Publishing since the 2000s
In a career of 20 years, the more things change the more they stay the same.
Last weekend I stumbled upon a folder of clips from my newspaper work, bringing the realisation it's been 20 years since my first newspaper gig in January 2000.
How different things seem now.
It's hard to not notice the change in technology and speed. Partly that’s from moving from infographics for print-focused newspapers (example) to digital publishing.
But in print publishing and online, technology changes have been tremendous — so much so you’d think it was the change.
My daily software in 2000 was Quark 4 on Mac OS 7. I don’t think there's anything about that duo to be nostalgic for, other than for a fragile software environment encouraged you to focus. Or you could use "cooperative" multitasking that would eat away at your dozens of MBs of RAM and likely bring a reboot.
You were always one bad PostScript ad placement away from a system lock and losing 30 minutes of work.
Fancier things like Quark 5 and Adobe's InDesign were already shaking things up (did I ever want that optical kerning), but they were too new and simply weren’t trusted for our daily production needs and printing and waxing.
From a MacWorld column in January 1999:
InDesign is that it runs relatively briskly, particularly with long documents on G3 or better machines. Still, I'm the first to admit that InDesign's recommended system requirements — the list includes a G3 processor, OS 8.5 or later, and 128MB of RAM — are excessive. (Quark recommends that XPress users have 10MB of RAM.) I would be a bald-faced liar if I didn't admit that XPress fares better on slower systems.
But the topic is typesetting, not performance.
And there were still very analogue parts of the workflow, like lifting and pasting ads and copy.
Improving technology brought faster iteration cycles. Particularly in 2008 when I switched from working for newspapers to an online-only publication.
Speed and features were everything we needed, at least it felt that way.
The siren call of the early web tools
Although my years in print publishing until 2008 were filled machine-locking system errors and lifting and re-waxing ads from yesterday’s edition, the web had its own horrors waiting behind a veneer of instant publishing.
The acronym WYSIWYG still haunts web publishing in 2020.
If you designed print documents you know the importance of using your document styles to manage text properties and images, however it was a concept that didn't really exist for the web until CSS arrived in 1996 — it was a while before CSS could truly empower layout.
Internet Explorer would dominate. We'd have to wait until the mid-2000s for meaningful CSS innovations to arrive.
It was a rough time.
Fortunately, I won’t have to retell it all, with serendipitous timing, developer Evelyn Woods has written a retrospective on the CSS and the web dating from a similar time period, in part:
I’ve been taking for granted that most folks doing web stuff still remember those days, or at least the decade that followed, but I think that assumption might be a wee bit out of date. Some time ago I encountered a tweet marvelling at what we had to do without
border-radius
.I’m here to tell all of you to get off my lawn.
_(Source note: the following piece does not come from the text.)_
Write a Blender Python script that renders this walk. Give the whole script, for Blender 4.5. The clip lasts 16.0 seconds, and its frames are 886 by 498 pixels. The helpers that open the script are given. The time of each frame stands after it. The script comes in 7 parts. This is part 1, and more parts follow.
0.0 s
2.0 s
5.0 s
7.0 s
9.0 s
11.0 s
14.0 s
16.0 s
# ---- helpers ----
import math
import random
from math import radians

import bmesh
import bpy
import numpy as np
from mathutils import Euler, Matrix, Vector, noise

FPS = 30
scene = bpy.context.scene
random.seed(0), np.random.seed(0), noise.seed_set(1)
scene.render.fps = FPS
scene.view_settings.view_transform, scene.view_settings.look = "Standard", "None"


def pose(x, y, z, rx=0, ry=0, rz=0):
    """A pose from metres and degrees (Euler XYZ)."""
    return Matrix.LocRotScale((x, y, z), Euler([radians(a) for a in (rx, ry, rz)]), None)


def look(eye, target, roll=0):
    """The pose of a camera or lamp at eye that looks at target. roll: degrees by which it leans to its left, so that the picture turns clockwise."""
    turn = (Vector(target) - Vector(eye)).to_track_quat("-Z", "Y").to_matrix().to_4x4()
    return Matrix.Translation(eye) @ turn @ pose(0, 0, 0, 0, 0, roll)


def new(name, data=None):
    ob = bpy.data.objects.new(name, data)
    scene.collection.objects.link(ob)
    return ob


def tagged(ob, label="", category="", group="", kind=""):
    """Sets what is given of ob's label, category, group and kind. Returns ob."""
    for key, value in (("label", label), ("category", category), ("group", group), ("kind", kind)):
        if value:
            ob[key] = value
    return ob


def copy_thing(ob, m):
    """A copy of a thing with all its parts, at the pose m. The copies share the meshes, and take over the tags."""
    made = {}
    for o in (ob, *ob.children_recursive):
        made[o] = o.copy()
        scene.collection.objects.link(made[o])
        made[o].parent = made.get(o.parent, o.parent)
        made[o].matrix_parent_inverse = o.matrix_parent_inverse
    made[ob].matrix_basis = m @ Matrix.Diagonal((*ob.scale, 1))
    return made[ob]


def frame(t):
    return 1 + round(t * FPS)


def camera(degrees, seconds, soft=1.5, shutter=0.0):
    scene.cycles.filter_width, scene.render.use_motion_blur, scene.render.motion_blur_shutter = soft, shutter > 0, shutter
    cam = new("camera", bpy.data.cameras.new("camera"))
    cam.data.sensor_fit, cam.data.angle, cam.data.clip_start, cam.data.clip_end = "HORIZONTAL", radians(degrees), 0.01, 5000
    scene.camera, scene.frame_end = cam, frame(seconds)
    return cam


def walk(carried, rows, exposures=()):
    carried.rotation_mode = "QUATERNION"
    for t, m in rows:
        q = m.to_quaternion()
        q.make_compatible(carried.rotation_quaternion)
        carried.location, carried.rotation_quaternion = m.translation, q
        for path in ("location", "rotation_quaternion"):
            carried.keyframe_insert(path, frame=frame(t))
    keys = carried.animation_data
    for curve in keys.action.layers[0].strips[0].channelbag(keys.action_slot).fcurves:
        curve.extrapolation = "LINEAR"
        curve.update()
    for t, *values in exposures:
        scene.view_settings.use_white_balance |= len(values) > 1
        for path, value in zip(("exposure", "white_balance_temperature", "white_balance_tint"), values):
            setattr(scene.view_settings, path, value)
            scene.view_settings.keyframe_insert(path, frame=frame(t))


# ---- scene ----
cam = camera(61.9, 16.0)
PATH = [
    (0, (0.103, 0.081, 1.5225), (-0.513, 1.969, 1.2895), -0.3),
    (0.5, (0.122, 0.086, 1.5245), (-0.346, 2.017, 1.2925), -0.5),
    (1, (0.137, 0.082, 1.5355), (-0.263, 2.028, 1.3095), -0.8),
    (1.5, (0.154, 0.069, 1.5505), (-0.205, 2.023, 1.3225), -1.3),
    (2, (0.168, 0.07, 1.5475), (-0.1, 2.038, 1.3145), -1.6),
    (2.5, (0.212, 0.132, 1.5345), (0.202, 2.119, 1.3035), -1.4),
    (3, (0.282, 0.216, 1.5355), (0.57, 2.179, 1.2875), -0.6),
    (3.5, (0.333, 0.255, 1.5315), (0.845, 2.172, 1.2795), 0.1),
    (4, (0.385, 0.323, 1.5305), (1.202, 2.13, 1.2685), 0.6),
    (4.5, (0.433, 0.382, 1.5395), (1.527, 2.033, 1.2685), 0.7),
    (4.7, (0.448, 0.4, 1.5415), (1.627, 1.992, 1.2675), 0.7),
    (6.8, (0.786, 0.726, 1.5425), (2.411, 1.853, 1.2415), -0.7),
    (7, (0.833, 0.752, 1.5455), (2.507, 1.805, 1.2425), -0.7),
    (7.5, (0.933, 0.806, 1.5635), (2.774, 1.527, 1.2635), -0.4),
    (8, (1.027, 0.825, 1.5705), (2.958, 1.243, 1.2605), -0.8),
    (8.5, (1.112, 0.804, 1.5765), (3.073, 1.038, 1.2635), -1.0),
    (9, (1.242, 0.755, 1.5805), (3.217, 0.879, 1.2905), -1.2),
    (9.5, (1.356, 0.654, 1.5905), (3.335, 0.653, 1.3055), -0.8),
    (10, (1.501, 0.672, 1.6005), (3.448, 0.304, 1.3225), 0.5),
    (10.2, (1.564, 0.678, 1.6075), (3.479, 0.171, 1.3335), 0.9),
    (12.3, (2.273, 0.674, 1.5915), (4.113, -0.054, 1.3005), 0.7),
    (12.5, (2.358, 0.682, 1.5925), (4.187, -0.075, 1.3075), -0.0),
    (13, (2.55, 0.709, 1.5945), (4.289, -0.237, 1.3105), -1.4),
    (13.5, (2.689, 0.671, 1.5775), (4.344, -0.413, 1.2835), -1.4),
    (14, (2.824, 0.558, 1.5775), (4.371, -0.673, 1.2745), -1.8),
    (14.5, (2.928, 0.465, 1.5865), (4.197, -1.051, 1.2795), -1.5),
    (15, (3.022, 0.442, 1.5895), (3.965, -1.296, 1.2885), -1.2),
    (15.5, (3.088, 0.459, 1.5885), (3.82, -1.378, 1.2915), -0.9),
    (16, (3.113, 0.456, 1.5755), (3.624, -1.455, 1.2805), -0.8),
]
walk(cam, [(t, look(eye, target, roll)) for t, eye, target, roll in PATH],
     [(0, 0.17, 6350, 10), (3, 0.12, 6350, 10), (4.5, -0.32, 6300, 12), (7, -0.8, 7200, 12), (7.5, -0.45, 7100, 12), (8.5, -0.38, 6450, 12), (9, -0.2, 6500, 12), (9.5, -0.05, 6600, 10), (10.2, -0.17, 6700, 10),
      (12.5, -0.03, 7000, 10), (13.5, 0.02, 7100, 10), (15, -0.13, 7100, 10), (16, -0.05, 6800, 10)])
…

Here’s a history of CSS and web design, as I remember it.
New and incredible features were coming all the time (oh how Firebug was magical), but there were so few established best practices and fewer people to get good advice from. And software didn't always point you in the best direction.
Why use code templates and partials? Instead you could use Dreamweaver's library and export hundreds of pages in Word-like interface! ... It will only be error prone and ridiculously slow.
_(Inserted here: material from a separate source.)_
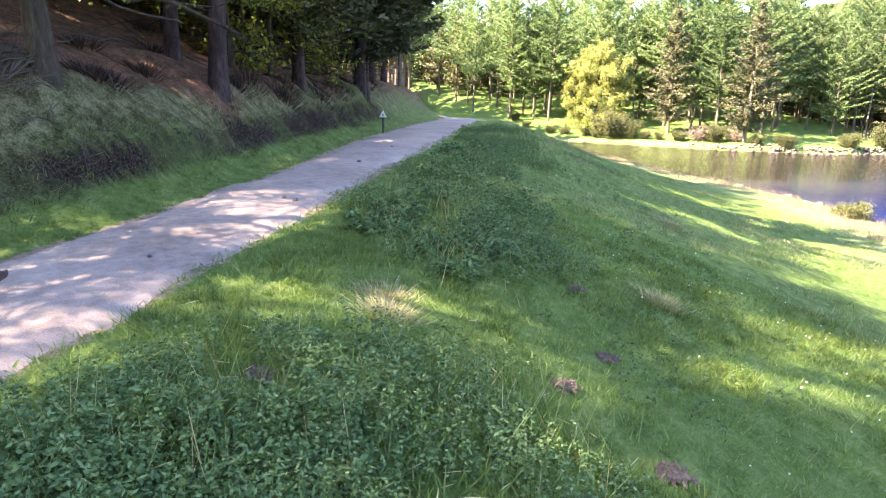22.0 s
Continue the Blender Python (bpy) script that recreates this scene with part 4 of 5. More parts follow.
def herbs(rng, spots, per_m2, tall, leaf_len, per_stem):
    base = []
    for x, y, r in spots:
        k = int(per_m2 * math.pi * r * r)
        a, d = rng.random(k) * 2 * np.pi, r * 1.25 * rng.random(k) ** 0.55
        base.append(np.stack([x + np.cos(a) * d, y + np.sin(a) * d], 1))
    base = np.vstack(base)
    keep = lumps(base[:, 0], base[:, 1], 0.35, 3) + 0.5 * lumps(base[:, 0], base[:, 1], 1.1, 5) > -0.45
    base = base[keep]
    z, cv = land(base[:, 0], base[:, 1])
    ok = cv["right"] > 0.25
    base, z = base[ok], z[ok]
    h = tall * rng.uniform(0.45, 1.2, len(base)) * (1 + 0.35 * lumps(base[:, 0], base[:, 1], 0.8, 6) + 0.35 * lumps(base[:, 0], base[:, 1], 0.22, 4))
    k = np.repeat(np.arange(len(base)), per_stem)
    f = rng.random(len(k)) ** 0.7
    a = rng.random(len(k)) * 2 * np.pi
    out = np.stack([np.cos(a), np.sin(a), -0.25 + 0 * a], 1)
    c = np.stack([base[k, 0], base[k, 1], z[k] + 0.03 + f * h[k]], 1) + out * leaf_len * 0.45 + rng.normal(size=(len(k), 3)) * 0.02
    return leaves(rng, c, leaf_len, leaf_len * 0.42, 0, out, 0.4)


stuff("nettles", *herbs(rng, PATCHES, 135, 0.26, 0.043, 24), LEAF_NETTLE, "dense knee-high bed of dark green nettles", "nettles")
stuff("meadow_herbs", *herbs(rng, [(-6.2, 29.2, 1.2), (-7.4, 28.4, 1.0), (-2.3, 24.3, 1.0), (-16.4, 41.5, 1.6), (-13.5, 40.5, 1.2), (-19, 46, 1.6), (-12.0, 37.2, 1.0), (-4.5, 20.7, 0.4), (-5.2, 19.9, 0.35), (-5.6, 21.4, 0.3), (-3.4, 22.0, 0.5), (-13.2, 30.9, 0.5), (-9.0, 30.3, 0.8), (-23, 52, 1.8)], 34, 0.14, 0.045, 9),
      LEAF_NETTLE, "patchy low green herbs in the grass", "herbs")
# daisies in the turf
dxy = np.stack([rng.uniform(-20, 2, 1500), rng.uniform(14, 44, 1500)], 1)
dz, dc = land(dxy[:, 0], dxy[:, 1])
ok = dc["on1"] & (dc["right"] > 0.4) & (dc["d1"] > 2) & (lumps(dxy[:, 0], dxy[:, 1], 2.2, 3) > -0.1)
WHITE = leaf_material("daisy_petals", ((0.0, (0.55, 0.55, 0.4)), (1.0, (0.8, 0.8, 0.76))), 0.2)
stuff("daisies", *leaves(rng, np.stack([dxy[:, 0], dxy[:, 1], dz + 0.07], 1)[ok], 0.026, 0.024, 0, np.tile([1.0, 0, 0], (int(ok.sum()), 1)), 0.4), WHITE, "tiny white daisies in the turf", "daisies")
# grass growing up through the nettles
sx = np.concatenate([rng.normal(x, r * 0.6, 260) for x, y, r in PATCHES])
sy = np.concatenate([rng.normal(y, r * 0.6, 260) for x, y, r in PATCHES])
sz, sc = land(sx, sy)
ok = sc["right"] > 0.2
stuff("tall_grass", *blades(rng, np.stack([sx, sy, sz], 1)[ok], 0.3, 0.012, 0.4), BLADE, "taller grass growing through the nettles", "grass")
# dead stalks standing among the nettles
sx = np.concatenate([rng.normal(x, r * 0.6, 34) for x, y, r in PATCHES])
sy = np.concatenate([rng.normal(y, r * 0.6, 34) for x, y, r in PATCHES])
sz, sc = land(sx, sy)
ok = sc["right"] > 0.3
stuff("dead_stalks", *blades(rng, np.stack([sx, sy, sz], 1)[ok], 0.42, 0.011, 0.35), BLADE_DRY, "pale dead stalks among the nettles", "stalks")


def scatter(rng, box, count, test):
    x, y = rng.uniform(box[0], box[1], count), rng.uniform(box[2], box[3], count)
    _, cv = land(x, y)
    ok = test(x, y, cv)
    return x[ok], y[ok]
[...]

The tools and their developers did their best to fill the gaps, but if I never have to upload a site by FTP again, it will be too soon.
I have nostalgia for the process of print publishing, I don’t have that for websites of the same period. Sure, there was the novelty of your first few small websites — but beyond a few pages, the horrors of WYSIWYG, cgi-bin, proprietary browser features and more lay in wait.
Digital was chaos of new-ness, at least print had far more years of processes to learn from.
How do we do better?
From the early-mid 2000s the tools are vastly better. They amplify our ability to produce far more stuff in 24 hours, but they don't help us ensure we're going in the right direction.
Producing the right stuff is no easier than it was for the web in 2004 or for print.
Thanks to better tools we can take our time savings and refocus on the fundamental and universal hard problem: what are we trying to achieve here?